De caráter simbólico, a decisão foi tomada por juristas de diversos países, como Estados Unidos, Argentina, Colômbia, França, entre outros. Eles se reuniram por dois dias no Rio de Janeiro, numa iniciativa da Via Campesina Internacional, da Frente Brasil Popular e da Frente Brasil Juristas pela Democracia. “A abertura da peça é com a afirmação dessa sentença que afirma claramente que as duas acusações contra Dilma são improcedentes, que a Constituição brasileira está sendo desrespeitada, e que, portanto, a consumar-se uma situação desse tipo, nós teremos uma ruptura democrática no Brasil”, disse.
Segundo Cardozo, as alegações finais foram elaboradas com base numa avaliação jurídico-política. O ex-ministro reiterou que, caso o impeachment de Dilma prospere, haverá um golpe institucional no Brasil. “A se consumar um processo com estas características, há um rompimento Constitucional, há um golpe. Nós dizemos textualmente e para aqueles que ficam espantados com essa posição, nós juntamos a posição do atual advogado-geral da União, Fábio Osório Medina que, há um ano, deu uma entrevista dizendo, embora por outros motivos, que se não houvesse base constitucional o impeachment de Dilma seria um golpe, um golpe institucional a expressão que ele utiliza e é a mesma expressão que utilizamos”, destacou.

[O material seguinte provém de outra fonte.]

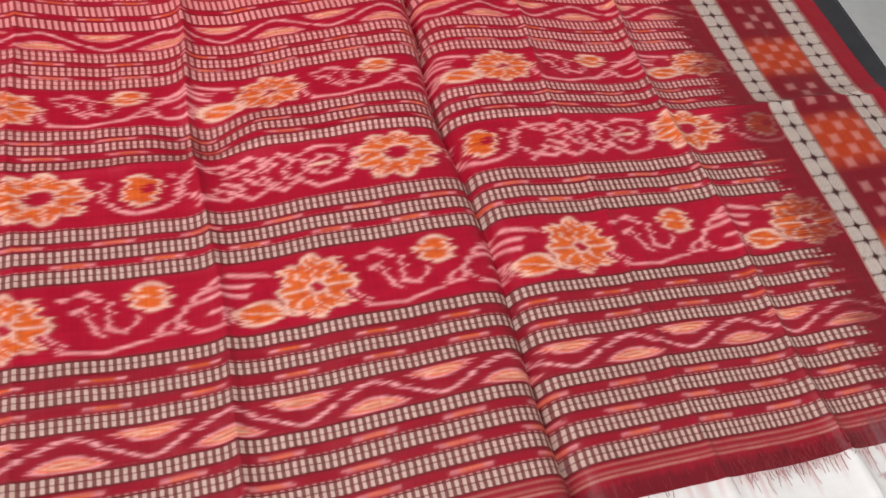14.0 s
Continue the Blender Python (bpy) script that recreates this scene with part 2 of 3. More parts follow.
# ---- the sari: woven pattern ----
RED, MAROON, DARK = (0.42, 0.008, 0.032), (0.17, 0.010, 0.018), (0.05, 0.008, 0.012)
CREAM, PINK, ORANGE = (0.86, 0.52, 0.41), (0.87, 0.35, 0.37), (0.74, 0.135, 0.022)
INNER = (0.33, 0.008, 0.027)
IVORY = (0.86, 0.865, 0.85)
AA = 0.00055


class Canvas:
    """Dye and ladder values on a grid of cloth points."""

    def __init__(self, U, V, ground=None):
        self.U, self.V = U, V
        if ground is None:
            return
        self.rgb = np.empty(U.shape + (3,))
        self.rgb[:] = ground
        self.lad = np.zeros(U.shape)
        self.row = np.zeros(U.shape)

    def put(self, d, colour, where=None):
        """Dye where the signed distance d (metres) is below zero."""
        m = np.clip(0.5 - d / (2 * AA), 0, 1)
        if where is not None:
            m = m * where
        self.rgb += m[..., None] * (np.array(colour) - self.rgb)


def stroke(x, y, pts):
    """Distance to a polyline."""
    best = np.full(x.shape, 9.0)
    for (ax, ay), (bx, by) in zip(pts[:-1], pts[1:]):
        dx, dy = bx - ax, by - ay
        t = np.clip(((x - ax) * dx + (y - ay) * dy) / (dx * dx + dy * dy + 1e-12), 0, 1)
        best = np.minimum(best, np.hypot(x - ax - t * dx, y - ay - t * dy))
    return best


def arc(cx, cy, rx, ry, a0, a1, n=9):
    return [(cx + rx * math.cos(radians(a0 + (a1 - a0) * i / n)), cy + ry * math.sin(radians(a0 + (a1 - a0) * i / n))) for i in range(n + 1)]


def band(c, v0, v1):
    """The rows of the canvas between v0 and v1, as a canvas of its own that shares the values."""
    rows = np.where((c.V[:, 0] >= min(v0, v1)) & (c.V[:, 0] <= max(v0, v1)))[0]
    s = slice(rows[0], rows[-1] + 1)
    sub = Canvas(c.U[s], c.V[s])
    sub.rgb, sub.lad, sub.row = c.rgb[s], c.lad[s], c.row[s]
    return sub


def ellipse(x, y, rx, ry):
    return (np.hypot(x / rx, y / ry) - 1) * min(rx, ry)


def petals(c, x, y, rx, ry, count, core):
    """A rosette: orange petals with cream rims round a red heart."""
    r, th = np.hypot(x / rx, y / ry), np.arctan2(y / ry, x / rx)
    lobe = 0.80 + 0.24 * np.abs(np.cos(count * th / 2))
    s = min(rx, ry)
    c.put((r - lobe) * s, CREAM)
    c.put((r - lobe + 0.13) * s, ORANGE)
    c.put((np.abs(np.sin(count * th / 2)) * 2 / count * r - 0.038) * s, CREAM, (r < lobe) * (r > core))
    c.put((r - core - 0.09) * s, CREAM)
    c.put((r - core) * s, RED)


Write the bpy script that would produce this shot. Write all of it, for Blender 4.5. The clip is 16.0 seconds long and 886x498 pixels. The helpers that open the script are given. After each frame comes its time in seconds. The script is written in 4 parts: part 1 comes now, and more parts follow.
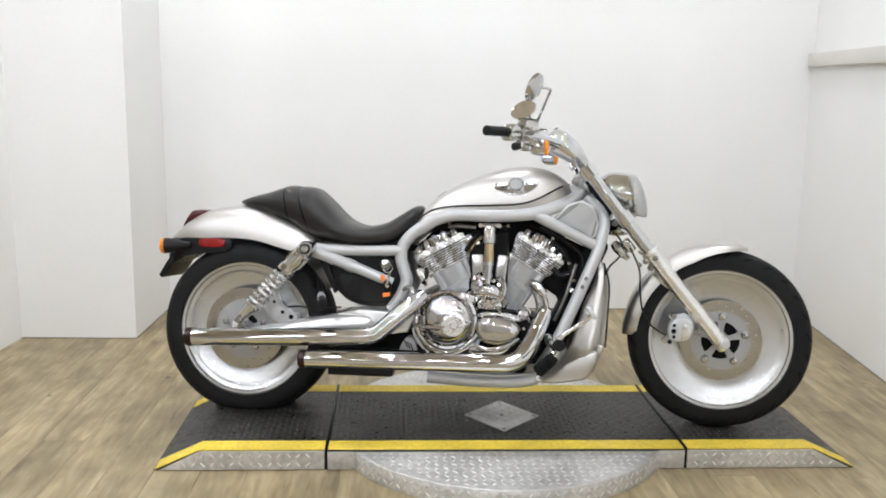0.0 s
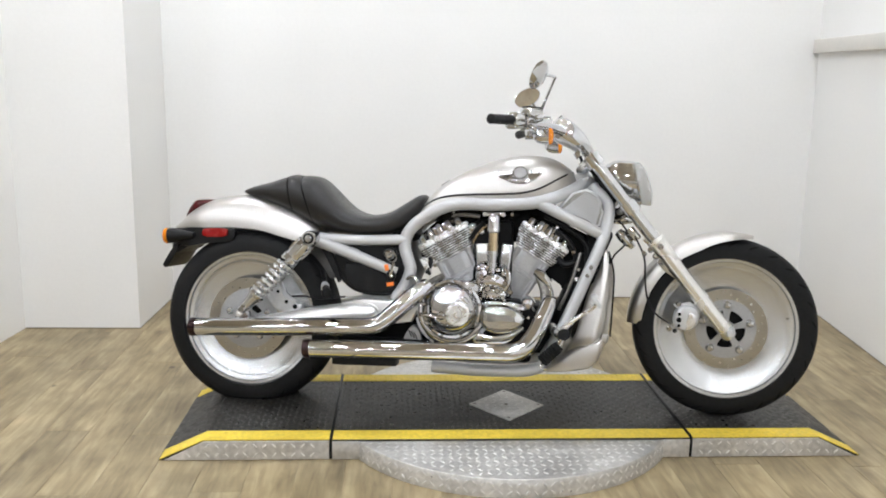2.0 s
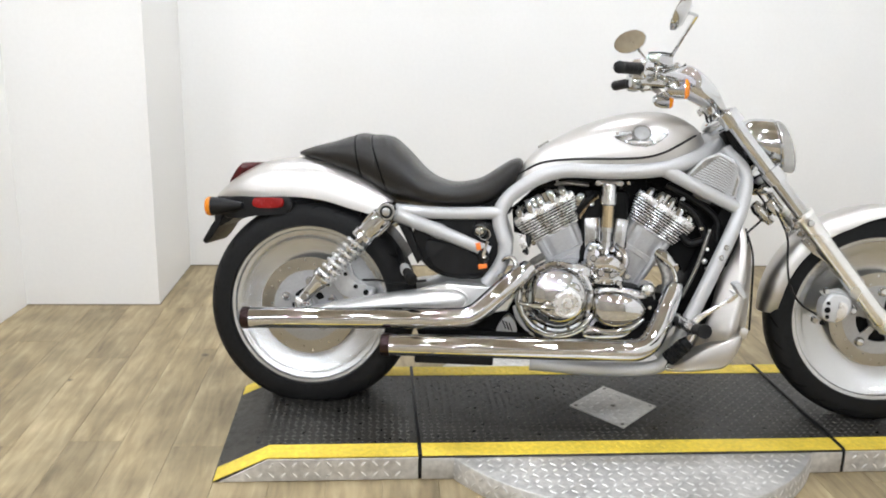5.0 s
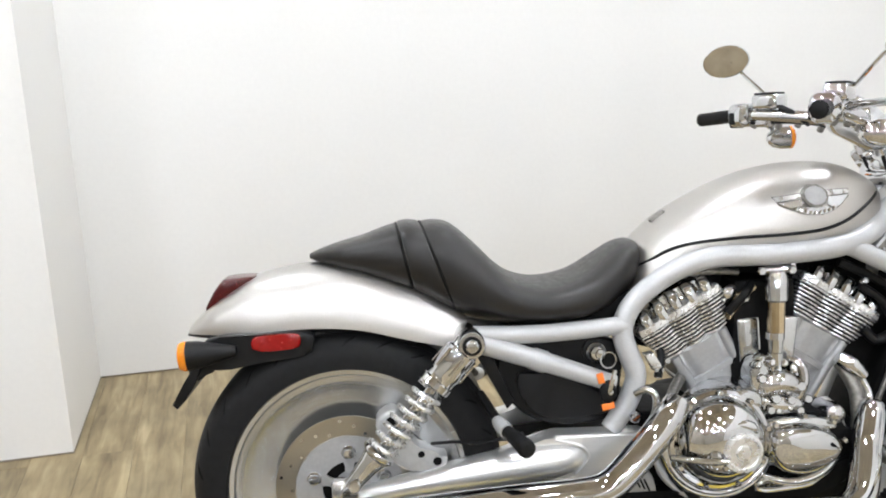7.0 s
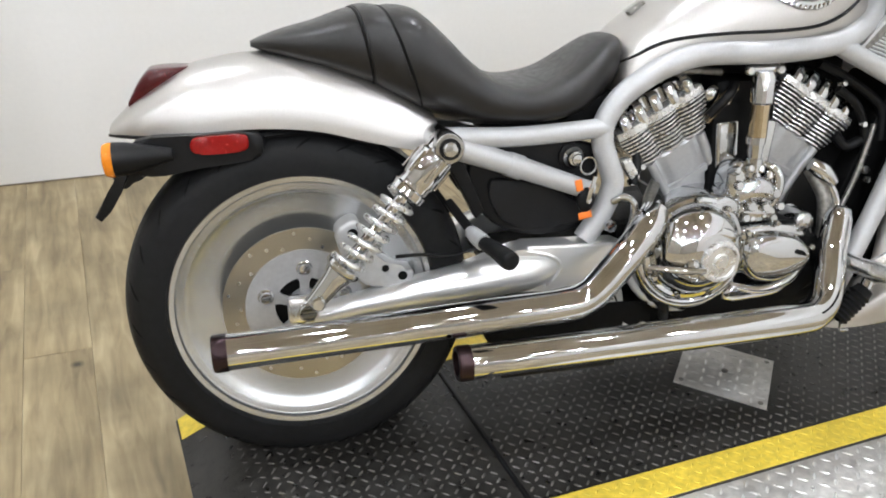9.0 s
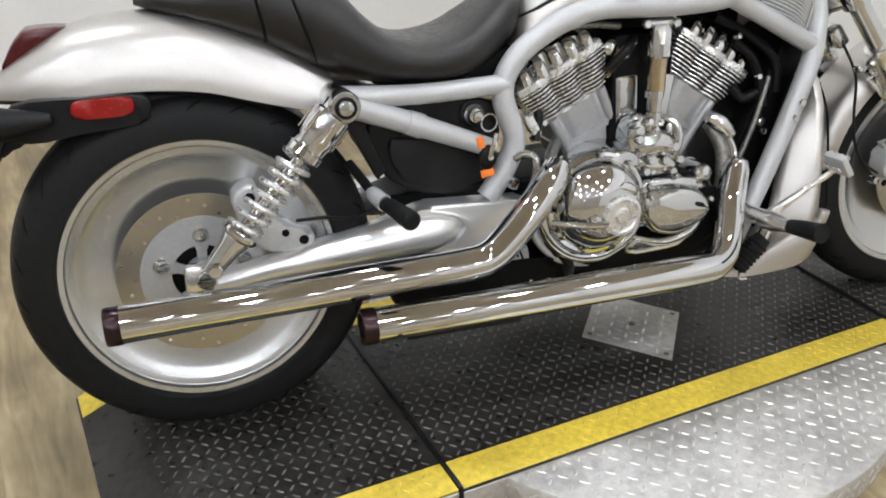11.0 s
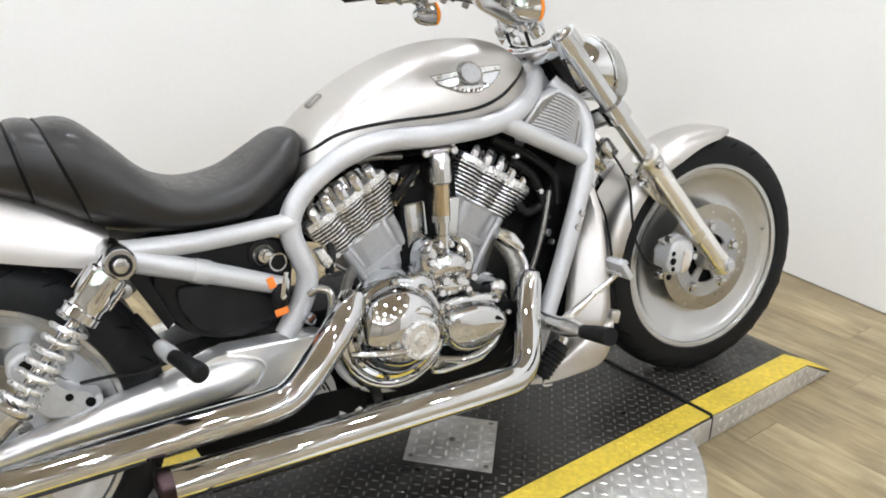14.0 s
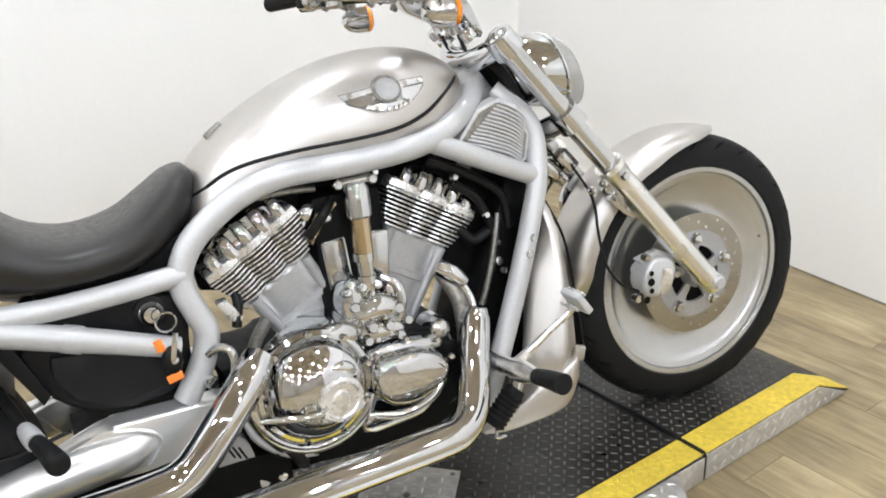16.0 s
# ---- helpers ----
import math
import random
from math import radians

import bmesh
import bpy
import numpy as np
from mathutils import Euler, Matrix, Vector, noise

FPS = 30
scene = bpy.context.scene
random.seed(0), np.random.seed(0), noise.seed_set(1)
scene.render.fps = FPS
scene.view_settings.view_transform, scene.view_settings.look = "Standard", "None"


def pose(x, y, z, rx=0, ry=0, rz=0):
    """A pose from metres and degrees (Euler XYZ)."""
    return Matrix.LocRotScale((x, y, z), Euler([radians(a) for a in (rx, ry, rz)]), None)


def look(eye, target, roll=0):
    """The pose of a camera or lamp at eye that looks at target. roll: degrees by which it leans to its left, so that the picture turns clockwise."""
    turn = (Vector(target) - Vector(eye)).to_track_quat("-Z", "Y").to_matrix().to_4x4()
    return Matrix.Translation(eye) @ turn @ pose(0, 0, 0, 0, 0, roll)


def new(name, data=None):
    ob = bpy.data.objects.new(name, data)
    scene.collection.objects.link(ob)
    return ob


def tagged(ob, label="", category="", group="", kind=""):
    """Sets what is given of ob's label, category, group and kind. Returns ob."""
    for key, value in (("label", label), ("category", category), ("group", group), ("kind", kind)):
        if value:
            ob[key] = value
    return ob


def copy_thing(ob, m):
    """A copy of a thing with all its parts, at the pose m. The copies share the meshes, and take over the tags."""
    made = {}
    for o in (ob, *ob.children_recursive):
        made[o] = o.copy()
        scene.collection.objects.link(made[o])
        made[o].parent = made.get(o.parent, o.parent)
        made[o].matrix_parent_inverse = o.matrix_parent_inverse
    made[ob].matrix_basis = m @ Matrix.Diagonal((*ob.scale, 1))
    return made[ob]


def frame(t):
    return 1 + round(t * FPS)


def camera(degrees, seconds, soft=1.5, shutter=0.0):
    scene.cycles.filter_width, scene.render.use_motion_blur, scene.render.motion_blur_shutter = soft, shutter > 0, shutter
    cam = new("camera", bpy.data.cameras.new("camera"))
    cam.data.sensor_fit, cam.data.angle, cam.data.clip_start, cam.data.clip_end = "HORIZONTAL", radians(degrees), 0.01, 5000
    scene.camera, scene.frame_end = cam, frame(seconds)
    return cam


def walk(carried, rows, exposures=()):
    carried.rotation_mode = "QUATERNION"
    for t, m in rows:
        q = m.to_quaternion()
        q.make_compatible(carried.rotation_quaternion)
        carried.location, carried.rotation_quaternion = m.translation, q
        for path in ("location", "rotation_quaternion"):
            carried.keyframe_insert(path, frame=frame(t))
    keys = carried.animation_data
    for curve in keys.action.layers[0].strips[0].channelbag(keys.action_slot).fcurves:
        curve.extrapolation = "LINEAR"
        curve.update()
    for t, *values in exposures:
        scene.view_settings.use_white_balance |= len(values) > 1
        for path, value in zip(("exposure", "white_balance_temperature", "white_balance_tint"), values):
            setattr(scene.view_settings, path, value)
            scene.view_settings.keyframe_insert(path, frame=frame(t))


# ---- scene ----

Cardozo disse ainda que não descarta a possibilidade de recorrer ao Supremo Tribunal Federal para tentar a anulação do processo, caso ele seja aprovado no Senado, mas que esta seria uma última alternativa. “Não afasto esta hipótese, é uma questão que está colocada. É um direito de quem se sente lesado. Evidentemente que nós entendemos que os nossos direitos, os direitos da presidenta, os direitos daqueles que a elegeram e que a democracia brasileira está sendo desrespeitada”, disse.
As alegações finais da defesa de Dilma Rousseff serão agora analisadas pelo relator do processo, senador Antonio Anastasia, que deverá apresentar seu parecer sobre o processo até o dia 2 de agosto, quando o relatório será lido na Comissão Processante do Impeachment. Da Agência Brasil.